One significant difference in the 2020-2021 budget is that since 2013 the city has dedicated 0.5 cents of the property tax, which is currently .6625 cents to economic development, for economic development. In the current budget that half cent of property tax is not allocated for economic development.
The manager’s recommended budget does not include any reductions in full-time employees for the City of Greensboro and includes $500,000 to bring all city employees both full and part time up to at least $15 an hour.
The budget does reduce the building maintenance projects by $1.1 million. It delays the participatory budgeting projects, estimated to cost $535,000, and reduces the amount of money allocated to nonprofits by $350,000. It also lowered the projected compensation for employees by $490,000.
However, it does include a 1.5 percent cost-of-living increase for employees as well as an average raise of 2 percent.
Thank goodness – The City is not raising taxes! Especially after moaning today about losing $8 million in revenue. Out of a budget of $612.5 million revenue – this equates to 1.3%. People have been out of a job due to state’s shutdown for over 9 weeks. To these people, a loss of 1 week’s pay is 1.9% of their earnings! So far, those people that have been out of work since March 17th, they have lost 17% of their annual revenue.
$32 million increase in next years’ budget, but no tax increase. Must be an election year. People vote their pocketbook. Wait ’till next year! Time to leave the city if you can.

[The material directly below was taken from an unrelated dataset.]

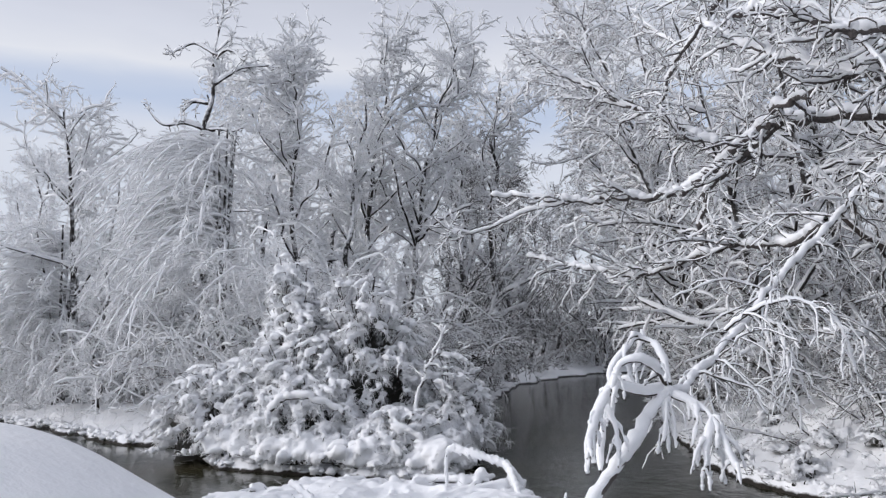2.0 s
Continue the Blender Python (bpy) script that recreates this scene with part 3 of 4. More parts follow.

On another note, I see gas prices up to $1.79-1.89, depending on where you live (what the market will bear). Gas can be had in Guilford County for 30c-40c/gallon less. FYI, it is easy to find the wholesale price of gas, delivered from the refiner (here at the airport @ around $1.05/gal [WSJ]). According to the NCDOR, NC/Fed gas tax is $36.1c/gal. It also costs money to pay a local oil company to deliver gas to the gas station. The station needs a profit to stay in business. Any way you want to figure it, gas is CHEAP. Compare that price to a gallon of milk.